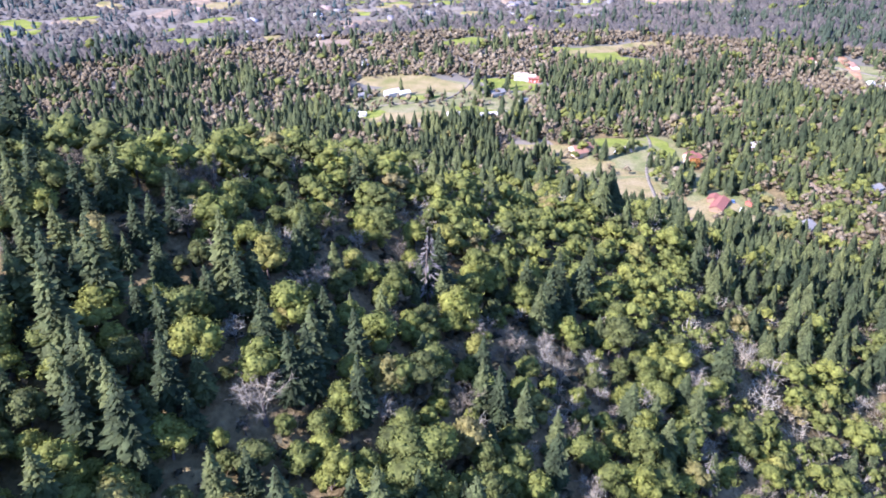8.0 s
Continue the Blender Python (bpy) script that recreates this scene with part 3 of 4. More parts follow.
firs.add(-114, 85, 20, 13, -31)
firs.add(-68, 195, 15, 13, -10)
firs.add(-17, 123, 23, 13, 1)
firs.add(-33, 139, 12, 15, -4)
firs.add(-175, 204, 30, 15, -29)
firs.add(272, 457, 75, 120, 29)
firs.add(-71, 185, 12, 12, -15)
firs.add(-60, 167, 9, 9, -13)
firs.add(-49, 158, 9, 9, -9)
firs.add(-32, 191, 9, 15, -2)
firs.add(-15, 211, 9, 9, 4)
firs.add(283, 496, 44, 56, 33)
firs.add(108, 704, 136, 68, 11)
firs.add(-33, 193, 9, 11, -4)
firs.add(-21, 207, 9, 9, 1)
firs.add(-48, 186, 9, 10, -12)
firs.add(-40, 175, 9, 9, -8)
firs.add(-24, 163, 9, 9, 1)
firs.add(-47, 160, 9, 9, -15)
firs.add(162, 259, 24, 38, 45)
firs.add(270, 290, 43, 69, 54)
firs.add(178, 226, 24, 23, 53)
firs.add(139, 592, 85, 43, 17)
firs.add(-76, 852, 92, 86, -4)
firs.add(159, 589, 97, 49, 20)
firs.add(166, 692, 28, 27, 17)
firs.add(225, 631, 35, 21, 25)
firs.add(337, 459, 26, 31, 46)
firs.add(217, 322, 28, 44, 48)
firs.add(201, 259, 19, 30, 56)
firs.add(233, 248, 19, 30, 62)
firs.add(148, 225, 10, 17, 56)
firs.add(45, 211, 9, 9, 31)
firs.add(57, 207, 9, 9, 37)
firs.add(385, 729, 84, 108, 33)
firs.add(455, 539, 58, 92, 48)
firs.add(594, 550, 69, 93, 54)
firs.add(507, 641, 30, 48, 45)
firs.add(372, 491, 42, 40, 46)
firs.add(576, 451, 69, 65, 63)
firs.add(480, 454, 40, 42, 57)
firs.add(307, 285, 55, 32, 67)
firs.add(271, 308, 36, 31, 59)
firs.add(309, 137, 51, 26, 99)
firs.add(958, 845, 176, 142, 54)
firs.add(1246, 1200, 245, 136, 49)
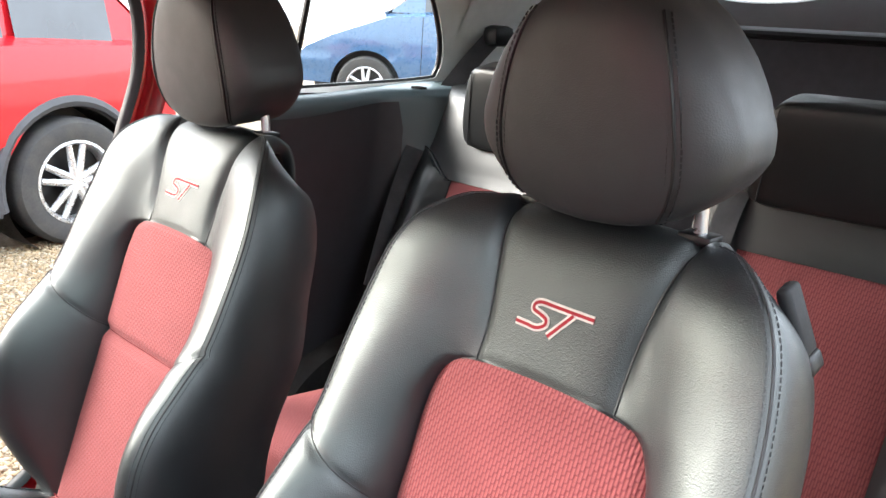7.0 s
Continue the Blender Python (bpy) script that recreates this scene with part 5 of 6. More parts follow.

To be done: Copy the entries above faithfully and omit every image.

The completed task:
8.0 s
Continue the Blender Python (bpy) script that recreates this scene with part 3 of 4. More parts follow.
firs.add(-114, 85, 20, 13, -31)
firs.add(-68, 195, 15, 13, -10)
firs.add(-17, 123, 23, 13, 1)
firs.add(-33, 139, 12, 15, -4)
firs.add(-175, 204, 30, 15, -29)
firs.add(272, 457, 75, 120, 29)
firs.add(-71, 185, 12, 12, -15)
firs.add(-60, 167, 9, 9, -13)
firs.add(-49, 158, 9, 9, -9)
firs.add(-32, 191, 9, 15, -2)
firs.add(-15, 211, 9, 9, 4)
firs.add(283, 496, 44, 56, 33)
firs.add(108, 704, 136, 68, 11)
firs.add(-33, 193, 9, 11, -4)
firs.add(-21, 207, 9, 9, 1)
firs.add(-48, 186, 9, 10, -12)
firs.add(-40, 175, 9, 9, -8)
firs.add(-24, 163, 9, 9, 1)
firs.add(-47, 160, 9, 9, -15)
firs.add(162, 259, 24, 38, 45)
firs.add(270, 290, 43, 69, 54)
firs.add(178, 226, 24, 23, 53)
firs.add(139, 592, 85, 43, 17)
firs.add(-76, 852, 92, 86, -4)
firs.add(159, 589, 97, 49, 20)
firs.add(166, 692, 28, 27, 17)
firs.add(225, 631, 35, 21, 25)
firs.add(337, 459, 26, 31, 46)
firs.add(217, 322, 28, 44, 48)
firs.add(201, 259, 19, 30, 56)
firs.add(233, 248, 19, 30, 62)
firs.add(148, 225, 10, 17, 56)
firs.add(45, 211, 9, 9, 31)
firs.add(57, 207, 9, 9, 37)
firs.add(385, 729, 84, 108, 33)
firs.add(455, 539, 58, 92, 48)
firs.add(594, 550, 69, 93, 54)
firs.add(507, 641, 30, 48, 45)
firs.add(372, 491, 42, 40, 46)
firs.add(576, 451, 69, 65, 63)
firs.add(480, 454, 40, 42, 57)
firs.add(307, 285, 55, 32, 67)
firs.add(271, 308, 36, 31, 59)
firs.add(309, 137, 51, 26, 99)
firs.add(958, 845, 176, 142, 54)
firs.add(1246, 1200, 245, 136, 49)
7.0 s
Continue the Blender Python (bpy) script that recreates this scene with part 5 of 6. More parts follow.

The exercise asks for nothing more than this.